Written request:
Return only the lines running from the line that holds "Continue the Blender" to the line that holds "bm, LEAFM, th)", including both.

## begin

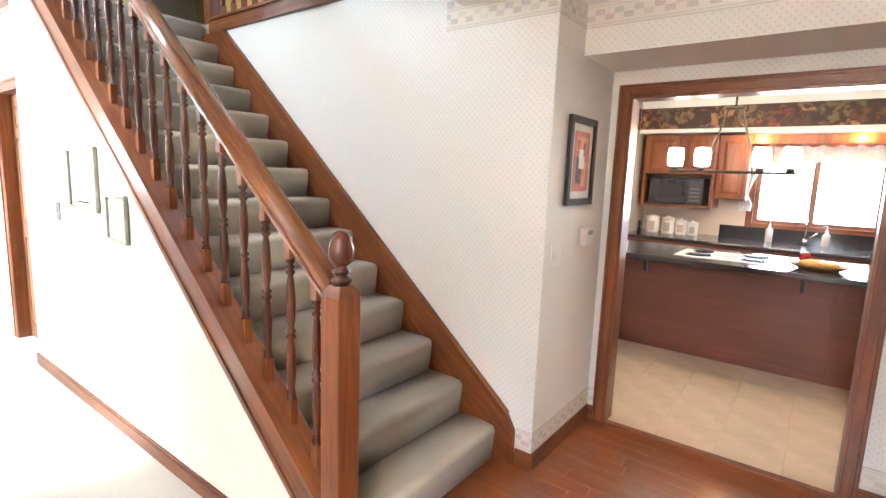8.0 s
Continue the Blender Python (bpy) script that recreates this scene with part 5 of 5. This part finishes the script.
def tree(x, y, h, r, seed, label):
    q = random.Random(seed)
    th = thing("tree", (x, y, -0.3), label, "tree")
    part("trunk", tube([(x, y, -0.32), (x + 0.05, y, h * 0.2), (x - 0.05, y + 0.05, h * 0.5), (x, y, h * 0.85)], [0.16 * h / 6, 0.12 * h / 6, 0.08 * h / 6, 0.03], 8), BARK, th)
    bm = bmesh.new()
    for k in range(24):
        a, zz, d = q.uniform(0, 6.28), q.uniform(0.25, 1.0), q.uniform(0.2, 1.0)
        c = Vector((x + math.cos(a) * r * d * (1.15 - zz * 0.6), y + math.sin(a) * r * d * (1.15 - zz * 0.6), h * zz))
        for w in range(70):
            p = c + Vector((q.gauss(0, 1), q.gauss(0, 1), q.gauss(0, 0.7))) * r * 0.2
            mm = Matrix.Translation(p) @ Euler((q.uniform(0, 6), q.uniform(0, 6), q.uniform(0, 6))).to_matrix().to_4x4()
            s_ = q.uniform(0.05, 0.12)
            bm.faces.new([bm.verts.new(mm @ Vector(t)) for t in ((-s_, 0, 0), (0, -s_ * 0.45, 0.01), (s_, 0, 0), (0, s_ * 0.45, 0.01))])
    part("crown", bm, LEAFM, th)


def shrub(x, y, h, r, seed):
    """Rounded garden shrub: several stems and a loose crown of leaves."""
    q = random.Random(seed)
    th = thing("shrub", (x, y, -0.3), "pale green leafy garden shrub outside the hall windows", "shrub", "garden shrubs")
    for k in range(4):
        a = q.uniform(0, 6.28)
        part("stem", tube([(x, y, -0.32), (x + 0.2 * r * math.cos(a), y + 0.2 * r * math.sin(a), h * 0.3), (x + 0.5 * r * math.cos(a), y + 0.5 * r * math.sin(a), h * 0.7)], [0.03, 0.02, 0.01], 6), BARK, th)
    bm = bmesh.new()
    for k in range(900):
        a, e, d = q.uniform(0, 6.28), q.uniform(-0.4, 1.5), q.uniform(0.55, 1.0) * (1 + 0.2 * math.sin(5 * k))
        c = Vector((x + r * d * math.cos(a) * math.cos(e), y + r * d * math.sin(a) * math.cos(e), h * 0.45 + h * 0.5 * d * math.sin(e)))
        mm = Matrix.Translation(c) @ Euler((q.uniform(0, 6), q.uniform(0, 6), q.uniform(0, 6))).to_matrix().to_4x4()
        s_ = q.uniform(0.05, 0.1)
        bm.faces.new([bm.verts.new(mm @ Vector(t)) for t in ((-s_, 0, 0), (0, -s_ * 0.5, 0.012), (s_, 0, 0), (0, s_ * 0.5, 0.012))])
    part("crown", bm, SHRUBM, th)


SHRUBM = foliage("pale_shrub_leaves", (0.3, 0.4, 0.2))
for k, (x, y, h, r) in enumerate(((-7.6, 0.0, 1.5, 0.7), (-9.2, -0.6, 1.7, 0.9), (-11.0, -1.2, 1.6, 0.9), (-13.2, -2.2, 1.9, 1.1), (-15.6, -3.0, 2.0, 1.2))):
    shrub(x, y, h, r, 40 + k)
tree(-15.5, -4.4, 3.4, 1.6, 3, "leafy green tree on the lawn")
tree(-20, -5.5, 4.5, 2.2, 4, "leafy green tree beyond the lawn")
# Glowing sheet outside the windows: outdoor brightness is put into its emission colour.
m_back, nt, bs = nodes("glowing_distance")
tc = nt.nodes.new("ShaderNodeTexCoord")
sp = nt.nodes.new("ShaderNodeSeparateXYZ")
nt.links.new(tc.outputs["Object"], sp.inputs[0])
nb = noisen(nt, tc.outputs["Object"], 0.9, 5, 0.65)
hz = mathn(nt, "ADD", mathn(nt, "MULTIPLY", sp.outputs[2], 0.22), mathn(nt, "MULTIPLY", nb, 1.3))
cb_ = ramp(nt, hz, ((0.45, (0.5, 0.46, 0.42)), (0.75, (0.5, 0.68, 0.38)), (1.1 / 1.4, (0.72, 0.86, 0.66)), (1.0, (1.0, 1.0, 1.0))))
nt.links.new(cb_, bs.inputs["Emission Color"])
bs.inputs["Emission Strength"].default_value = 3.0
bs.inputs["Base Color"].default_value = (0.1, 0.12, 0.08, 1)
struct("backdrop", boxes((-70, -3.5, -8.2, -8.0, -0.3, 8.0)), m_back, "self-glowing backdrop sheet coloured as hazy distant foliage", "backdrop")

# ---- floor planks and kitchen tiles ----
rp = random.Random(21)
bm = boxes((0, 1, 0, 0.1, -0.012, 0.0))
top = [e for e in bm.edges if all(v.co.z > -0.001 for v in e.verts)]
bmesh.ops.bevel(bm, geom=top, offset=0.0003, segments=1, affect="EDGES")
plank = meshof("plank", bm, W_FLOOR)
y = 1.36
row = 0
while y < 6.69:
    x = -1.267 if y < 3.15 else -1.213
    x_start = x
    first = rp.uniform(0.3, 1.0)
    while x < 2.284:
        ln = first if x == x_start else rp.choice((0.7, 0.9, 1.1))
        ln = min(ln, 2.285 - x)
        if 2.285 - x - ln < 0.15:
            ln = 2.285 - x
        wy = min(0.0996, 6.699 - y)
        share("plank", plank, floor, Matrix.Translation((x + 0.0003, y, 0)) @ Matrix.Diagonal((ln - 0.0006, wy / 0.1, 1, 1)))
        x += ln
    y += 0.1
bm = boxes((0, 0.3272, 0, 0.3272, -0.006, 0.0))
top = [e for e in bm.edges if all(v.co.z > -0.001 for v in e.verts)]
bmesh.ops.bevel(bm, geom=top, offset=0.002, segments=1, affect="EDGES")
tile = meshof("tile", bm, TILE)
for i in range(13):
    for k in range(9):
        share("tile", tile, floor_k, pose(-2.2 + i * 0.33, 6.725 + k * 0.33, 0.0))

## end

Written response:
Continue the Blender Python (bpy) script that recreates this scene with part 5 of 5. This part finishes the script.
def tree(x, y, h, r, seed, label):
    q = random.Random(seed)
    th = thing("tree", (x, y, -0.3), label, "tree")
    part("trunk", tube([(x, y, -0.32), (x + 0.05, y, h * 0.2), (x - 0.05, y + 0.05, h * 0.5), (x, y, h * 0.85)], [0.16 * h / 6, 0.12 * h / 6, 0.08 * h / 6, 0.03], 8), BARK, th)
    bm = bmesh.new()
    for k in range(24):
        a, zz, d = q.uniform(0, 6.28), q.uniform(0.25, 1.0), q.uniform(0.2, 1.0)
        c = Vector((x + math.cos(a) * r * d * (1.15 - zz * 0.6), y + math.sin(a) * r * d * (1.15 - zz * 0.6), h * zz))
        for w in range(70):
            p = c + Vector((q.gauss(0, 1), q.gauss(0, 1), q.gauss(0, 0.7))) * r * 0.2
            mm = Matrix.Translation(p) @ Euler((q.uniform(0, 6), q.uniform(0, 6), q.uniform(0, 6))).to_matrix().to_4x4()
            s_ = q.uniform(0.05, 0.12)
            bm.faces.new([bm.verts.new(mm @ Vector(t)) for t in ((-s_, 0, 0), (0, -s_ * 0.45, 0.01), (s_, 0, 0), (0, s_ * 0.45, 0.01))])
    part("crown", bm, LEAFM, th)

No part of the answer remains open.